I would say that with this book it has fully arrived.
References
Arendt, Hannah. 1963. On Revolution. New York: Viking.
Barany, Zoltan. 2016. How Armies Respond to Revolutions and Why. Princeton: Princeton University Press.
Brinton, Crane. 1965. The Anatomy of Revolution. New York: Vintage.
Chorley, Katherine. 1973. Armies and the Art of Revolution. Boston: Beacon.
Goldstone, Jack A. 2001. “Toward a Fourth Generation of Revolutionary Theory,” Annual Review of Political Science 4:139-187.
Goldstone, Jack A. 2016. Revolution and Rebellion in the Early Modern World (25th Anniversary Edition). New York: Routledge.
Goldstone, Jack A., Andrey V. Korotayev and Leonid Grinin. 2022. Revolutionary Waves of the 21st Century. New York: Springer.
Goodwin, Jeff. 2002. No Other Way Out: States and Revolutionary Movements, 1945–1991. Cambridge: Cambridge University Press.

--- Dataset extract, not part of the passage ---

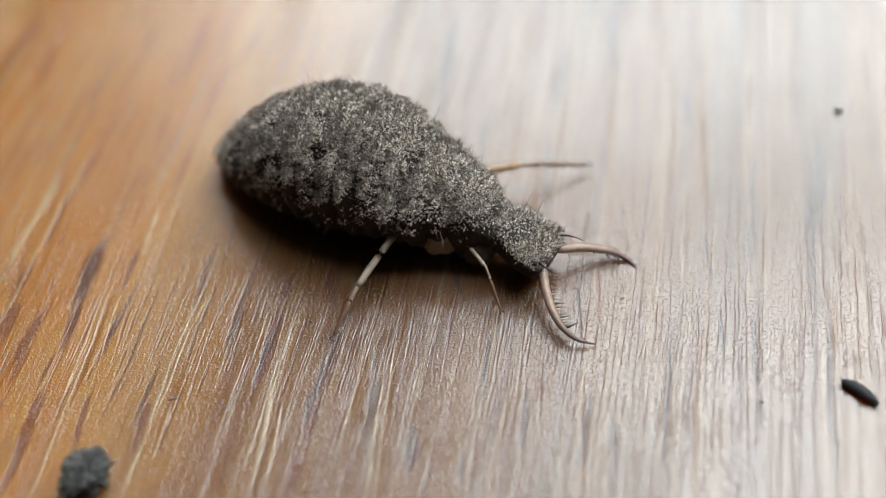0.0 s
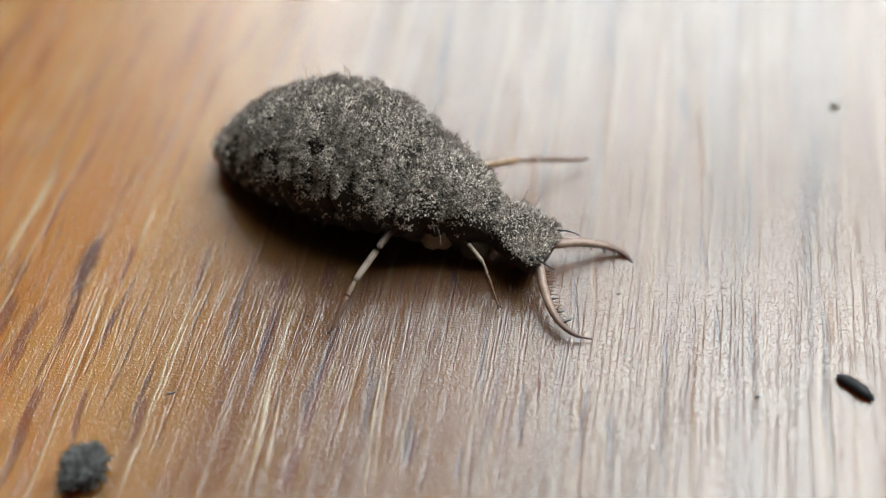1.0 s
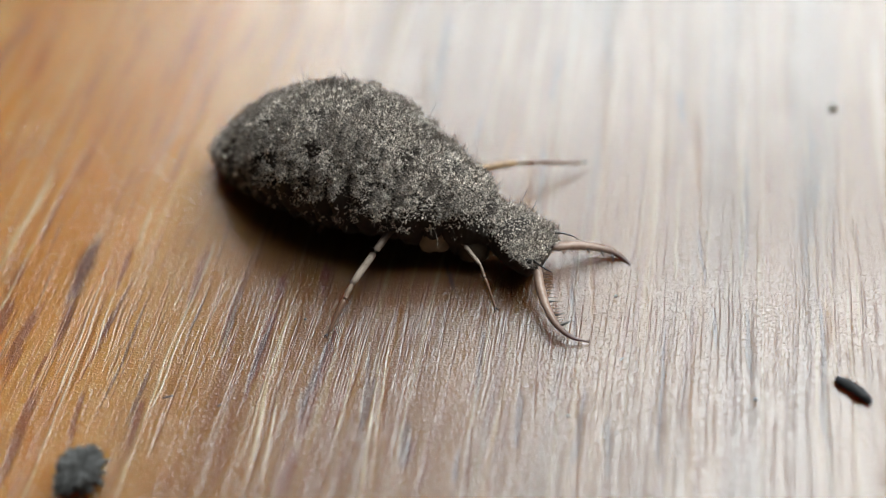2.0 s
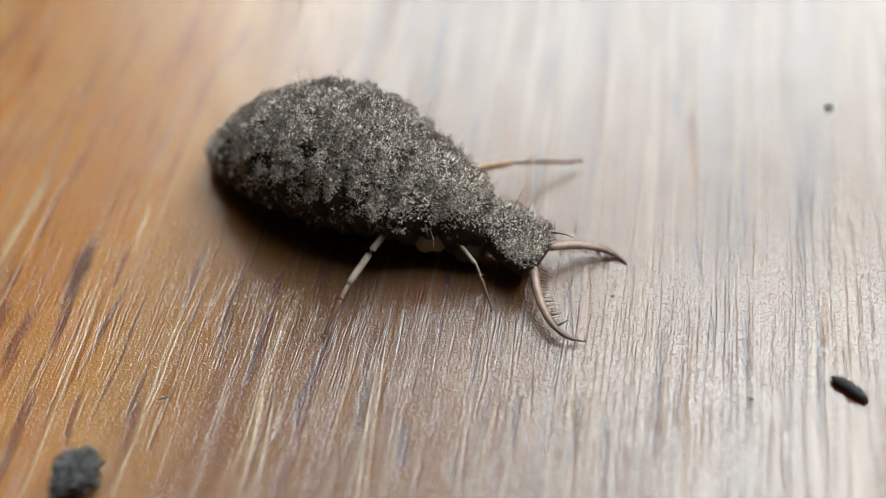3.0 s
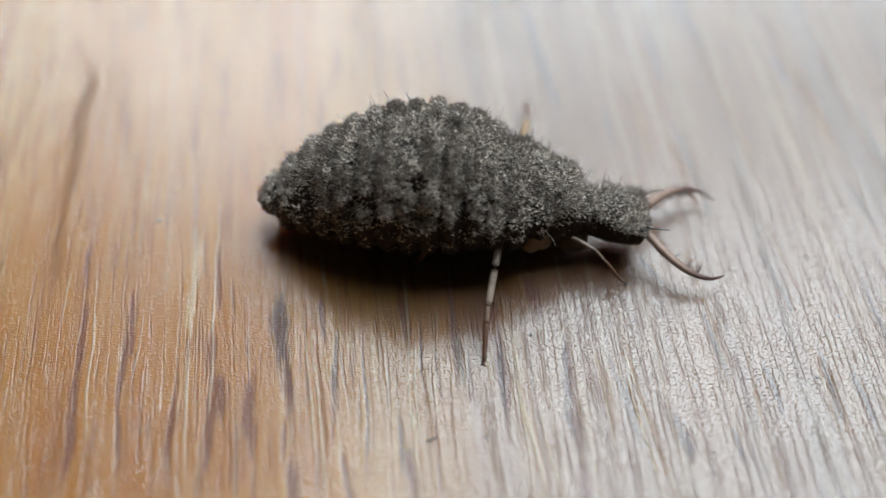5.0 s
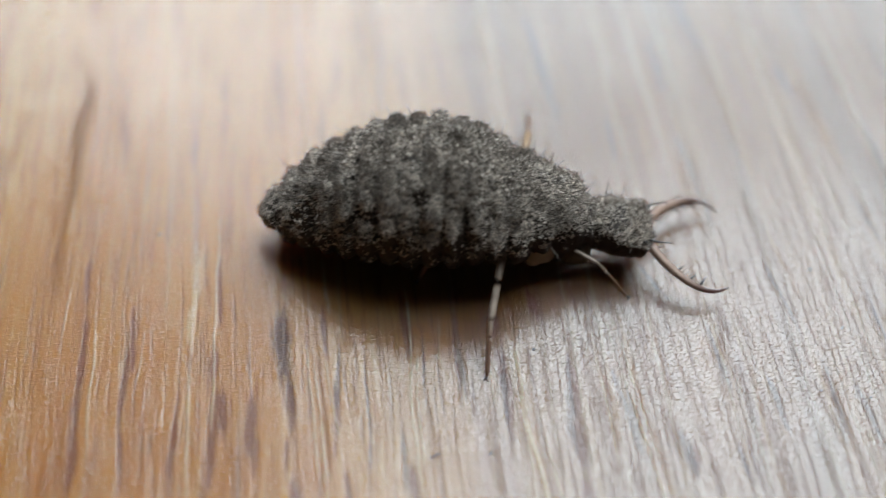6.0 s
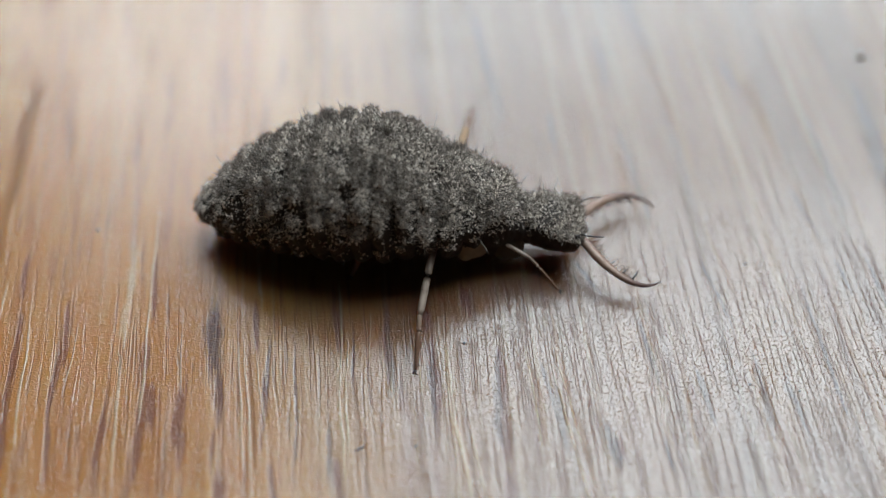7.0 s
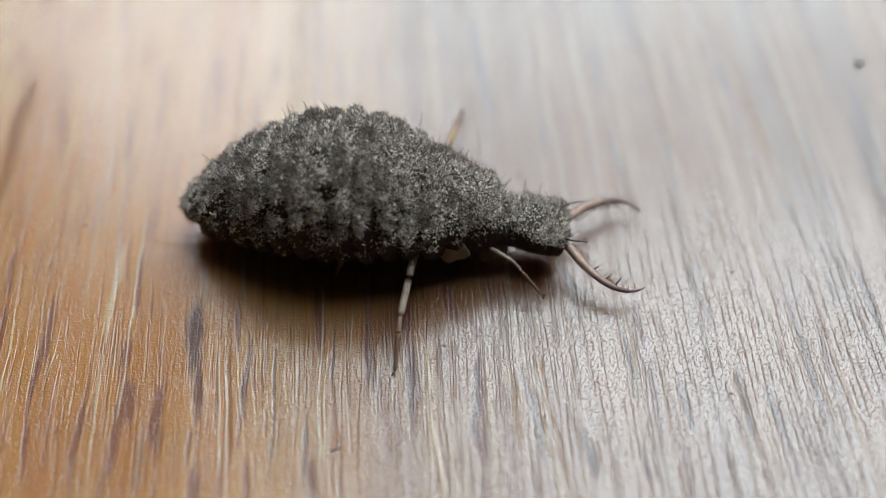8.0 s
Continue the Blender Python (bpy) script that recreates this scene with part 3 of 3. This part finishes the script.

McAdam, Doug, Sidney Tarrow and Charles Tilly. 2001. Dynamics of Contention. Cambridge: Cambridge University Press.
Nepstad, Sharon. 2011. Non-Violent Revolution: Civil Resistance in the late 20th Century. New York: Oxford University Press.
Ritter, Daniel. 2015. The Iron Cage of Liberalism: International Politics and Unarmed Revolutions in the Middle East and North Africa. Oxford: Oxford University Press.
Skocpol, Theda. 1979. States and Social Revolutions. Cambridge: Cambridge University Press.